Set exercise: Can you find the lines of the listing that include "part" and copy every one?

Start Provided information

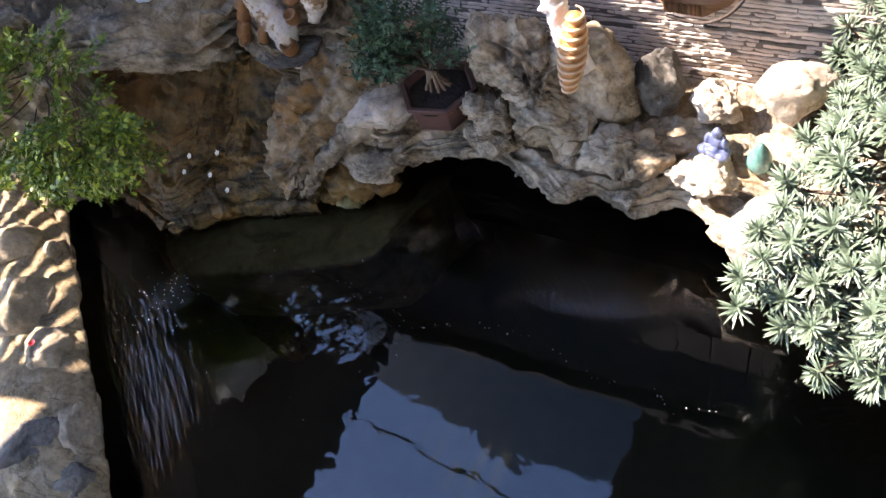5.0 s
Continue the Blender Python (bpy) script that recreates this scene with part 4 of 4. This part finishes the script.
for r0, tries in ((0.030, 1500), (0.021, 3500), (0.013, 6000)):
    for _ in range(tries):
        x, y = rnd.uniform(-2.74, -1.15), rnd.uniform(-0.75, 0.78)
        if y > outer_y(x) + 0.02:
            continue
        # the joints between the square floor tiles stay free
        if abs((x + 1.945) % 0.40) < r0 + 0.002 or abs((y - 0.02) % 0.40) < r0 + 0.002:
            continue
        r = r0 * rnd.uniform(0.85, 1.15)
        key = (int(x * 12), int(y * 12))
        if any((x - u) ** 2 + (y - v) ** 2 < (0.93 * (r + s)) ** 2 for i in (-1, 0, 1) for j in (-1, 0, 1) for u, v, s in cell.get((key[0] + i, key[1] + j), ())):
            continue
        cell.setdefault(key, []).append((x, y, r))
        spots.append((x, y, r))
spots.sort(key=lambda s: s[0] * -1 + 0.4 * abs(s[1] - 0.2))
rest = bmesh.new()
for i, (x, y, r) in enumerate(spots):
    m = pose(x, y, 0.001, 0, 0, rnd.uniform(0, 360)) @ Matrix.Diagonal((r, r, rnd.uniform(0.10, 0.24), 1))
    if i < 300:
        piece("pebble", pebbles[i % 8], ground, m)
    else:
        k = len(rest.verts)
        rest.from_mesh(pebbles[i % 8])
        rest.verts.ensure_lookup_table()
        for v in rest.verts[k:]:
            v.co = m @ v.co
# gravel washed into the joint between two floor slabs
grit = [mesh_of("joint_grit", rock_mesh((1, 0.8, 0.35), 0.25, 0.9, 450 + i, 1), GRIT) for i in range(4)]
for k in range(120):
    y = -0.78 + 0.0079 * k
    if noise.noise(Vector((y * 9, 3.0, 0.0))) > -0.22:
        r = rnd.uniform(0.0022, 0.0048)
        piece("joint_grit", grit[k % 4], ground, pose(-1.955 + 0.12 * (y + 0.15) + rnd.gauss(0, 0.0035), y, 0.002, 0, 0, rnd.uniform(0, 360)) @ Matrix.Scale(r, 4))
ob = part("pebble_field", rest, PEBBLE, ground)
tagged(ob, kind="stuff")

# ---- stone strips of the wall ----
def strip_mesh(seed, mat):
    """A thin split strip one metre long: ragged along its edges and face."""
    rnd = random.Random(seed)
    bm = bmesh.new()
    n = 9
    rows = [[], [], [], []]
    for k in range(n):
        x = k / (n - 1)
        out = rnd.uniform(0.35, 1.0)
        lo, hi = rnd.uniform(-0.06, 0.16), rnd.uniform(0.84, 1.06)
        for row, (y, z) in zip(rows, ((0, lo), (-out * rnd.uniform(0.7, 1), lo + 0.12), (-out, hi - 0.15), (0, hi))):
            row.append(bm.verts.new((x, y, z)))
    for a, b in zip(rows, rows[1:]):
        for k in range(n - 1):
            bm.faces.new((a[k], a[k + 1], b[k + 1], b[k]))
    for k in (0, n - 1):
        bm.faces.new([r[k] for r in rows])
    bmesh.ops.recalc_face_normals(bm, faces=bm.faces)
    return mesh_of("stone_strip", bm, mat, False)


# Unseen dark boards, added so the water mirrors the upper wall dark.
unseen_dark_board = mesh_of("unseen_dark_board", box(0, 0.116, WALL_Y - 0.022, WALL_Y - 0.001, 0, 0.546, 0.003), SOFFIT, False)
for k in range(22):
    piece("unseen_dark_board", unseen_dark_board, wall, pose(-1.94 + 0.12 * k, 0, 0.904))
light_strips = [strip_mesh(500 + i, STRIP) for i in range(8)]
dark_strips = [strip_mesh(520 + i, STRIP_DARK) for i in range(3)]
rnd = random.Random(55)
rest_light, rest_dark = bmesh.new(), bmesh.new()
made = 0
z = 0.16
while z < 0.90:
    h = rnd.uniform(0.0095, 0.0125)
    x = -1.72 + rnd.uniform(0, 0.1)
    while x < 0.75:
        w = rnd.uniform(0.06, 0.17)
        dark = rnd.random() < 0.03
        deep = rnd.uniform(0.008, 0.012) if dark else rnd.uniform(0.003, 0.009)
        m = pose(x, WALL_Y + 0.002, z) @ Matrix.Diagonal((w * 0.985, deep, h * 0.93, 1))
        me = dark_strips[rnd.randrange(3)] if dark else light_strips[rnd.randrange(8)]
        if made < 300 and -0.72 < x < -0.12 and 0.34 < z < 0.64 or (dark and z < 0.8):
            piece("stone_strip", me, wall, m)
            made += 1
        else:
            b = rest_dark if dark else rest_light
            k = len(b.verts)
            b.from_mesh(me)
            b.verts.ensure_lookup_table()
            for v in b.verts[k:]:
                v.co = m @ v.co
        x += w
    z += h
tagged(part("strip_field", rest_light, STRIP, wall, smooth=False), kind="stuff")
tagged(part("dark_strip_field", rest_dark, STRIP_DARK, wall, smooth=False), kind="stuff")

End Provided information
Start Provided information

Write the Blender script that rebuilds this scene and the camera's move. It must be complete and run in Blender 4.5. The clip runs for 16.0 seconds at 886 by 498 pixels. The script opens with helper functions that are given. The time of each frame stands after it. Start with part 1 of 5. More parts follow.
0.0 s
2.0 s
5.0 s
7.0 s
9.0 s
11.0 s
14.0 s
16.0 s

End Provided information

Correct response:
Continue the Blender Python (bpy) script that recreates this scene with part 4 of 4. This part finishes the script.
ob = part("pebble_field", rest, PEBBLE, ground)
tagged(part("strip_field", rest_light, STRIP, wall, smooth=False), kind="stuff")
tagged(part("dark_strip_field", rest_dark, STRIP_DARK, wall, smooth=False), kind="stuff")
Write the Blender script that rebuilds this scene and the camera's move. It must be complete and run in Blender 4.5. The clip runs for 16.0 seconds at 886 by 498 pixels. The script opens with helper functions that are given. The time of each frame stands after it. Start with part 1 of 5. More parts follow.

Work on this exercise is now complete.